Our current research is focused on the function of dendritic cells (DCs) and macrophages as key immune sentinels that initiate and modulate immunity, inflammation and tolerance. Manipulation of these cells holds promise as a potent immunotherapy tool for many diseases with an immune component, including infectious diseases, autoimmune diseases, cardiovascular diseases (CVD) and cancer. Some of our main current aims are:

  1. Explore the molecular pathways controlling trained immunity (TI) in macrophages and the role of TI in atherosclerosis (AT). TI is an emerging concept for a prolonged hyperactivation of the innate immune system after exposure to certain stimuli, leading to an augmented immune response to a secondary stimulus. Hyperactivation is caused by epigenetic changes in myeloid cells. While this can be beneficial for host defense against invading pathogens, as we have applied to viral infections including COVID-19 (del Fresno et al. Front. Immunol. 2019), non-resolving inflammation and long-term over-activation of the innate immune system by TI may underlie vascular inflammation and AT. We are addressing molecular pathways that control TI and investigating the links with AT.
  2. Unravel novel immunometabolic mechanisms controlling DC and macrophage function and their relevance in physiopathology. We are investigating the effects of sensing non-self and damaged-self on the metabolism of myeloid cells. Our results in the emerging field of immunometabolism support that innate sensing leads to relevant metabolic reprogramming with impact in myeloid cell function, which affects the response of macrophages to infection or their proinflammatory state that contributes to obesity-related pathology (Garaude et al. Nat Immunol. 2016; Acín-Pérez, Iborra et al. Nat. Metab. 2020). Thus, the modulation of mitochondrial metabolism and dynamics is a new level of intervention for immunotherapy strategies. We will focus on the mitochondrial metabolic adaptations in DCs and macrophages in response to tissue and microorganism-derived signals and their impact in their function. From this knowledge, we aim to develop novel strategies for manipulation of DC and macrophage metabolism with impact in their function, which can be potentially relevant for immunotherapy of CVD and other diseases with an immune component.

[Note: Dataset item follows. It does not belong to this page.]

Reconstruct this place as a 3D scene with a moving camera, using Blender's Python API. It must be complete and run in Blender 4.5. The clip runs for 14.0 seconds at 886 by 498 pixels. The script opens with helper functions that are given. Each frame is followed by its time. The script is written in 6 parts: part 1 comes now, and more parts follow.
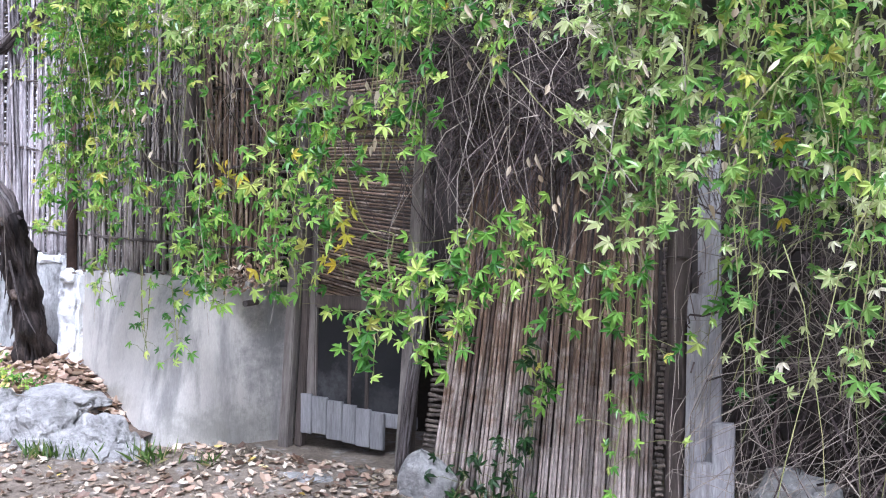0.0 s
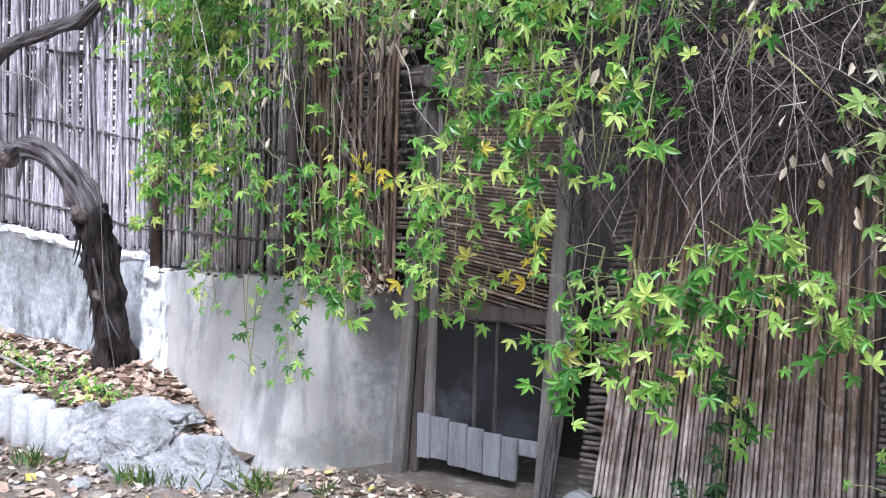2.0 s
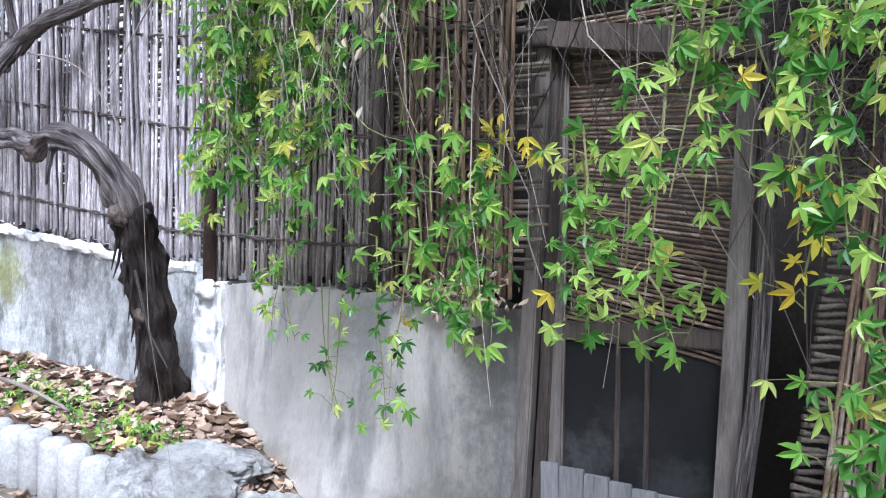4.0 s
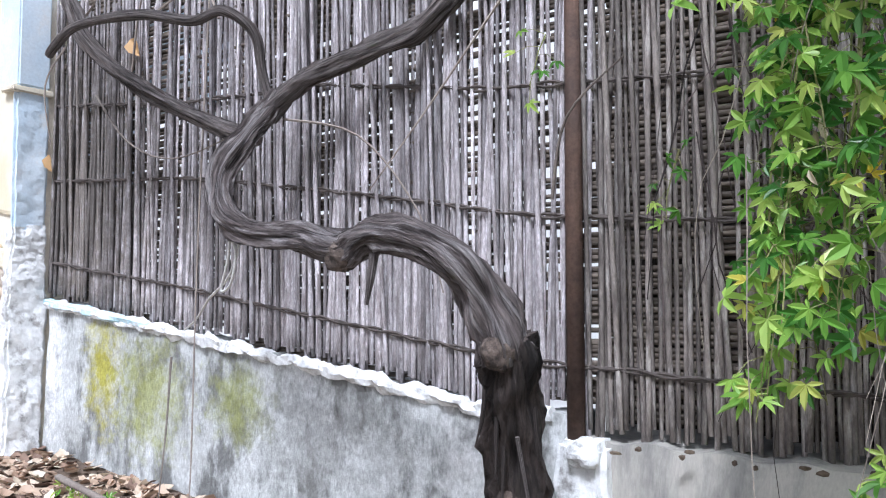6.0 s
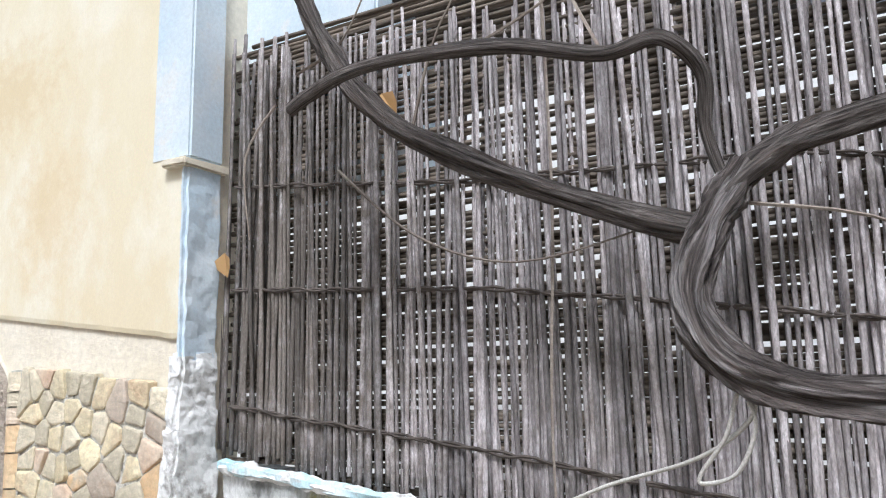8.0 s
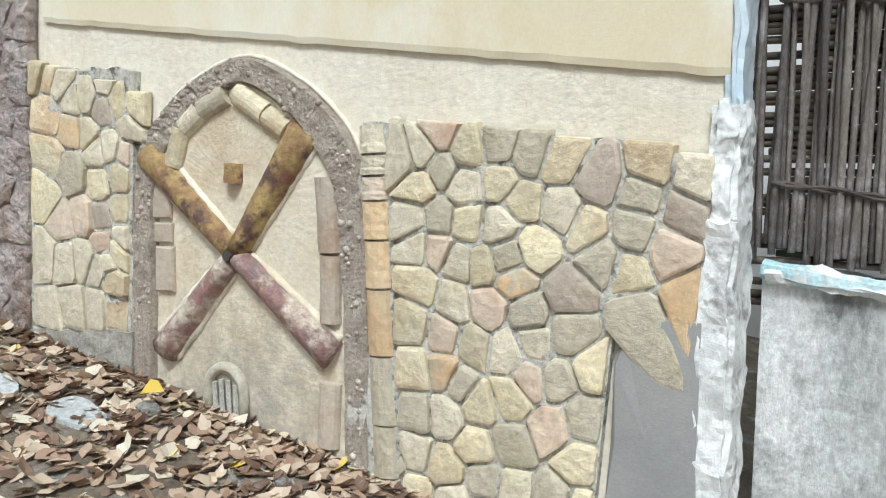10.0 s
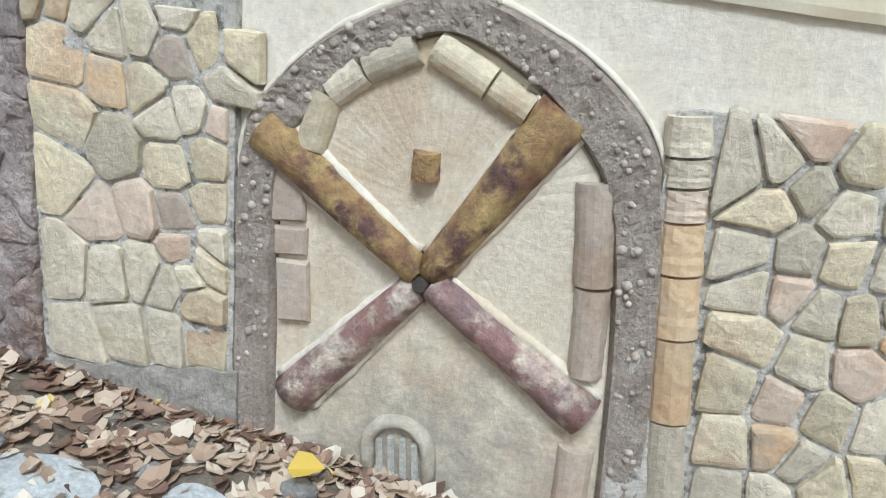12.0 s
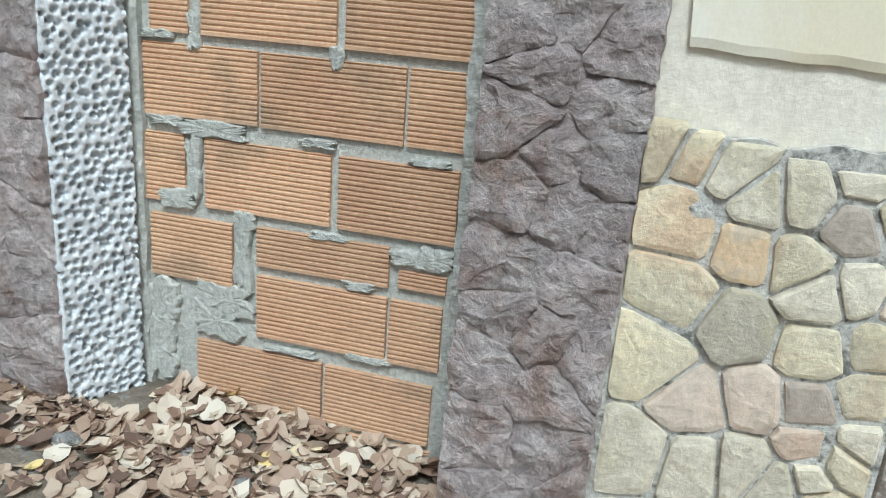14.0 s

  3. Investigate the gut microbiota and its related metabolites in the progression of atherosclerosis Current evidence suggests that microbiota may affect atherogenesis. However, there is notable controversy in the specific association of gut-derived metabolites and gut microbiota taxa with AT. We hypothesize that there are unidentified gut microbiota-related metabolites and gut microbiota patterns that affect the development of AT, through their effects on host metabolism, gut barrier and inflammation. We aim to: 1) Assess the diagnostic/prognostic potential of selected microbial metabolites as markers of AT by integrating data from plasma metabolites, gut microbiota and lifestyle from three cohorts of human volunteers, two with subclinical AT (PESA and Bioimage cohorts) and another cohort with more advanced AT; 2) Address the cellular and molecular mechanisms of action of a promising microbiota-derived metabolite, which we have found not only associated with AT, but also as a causal factor for the development of AT in our preliminary data; 3) Explore the therapeutic potential of the intervention in the receptor and signaling axis by which this microbiota-derived metabolite causes AT pathogenesis.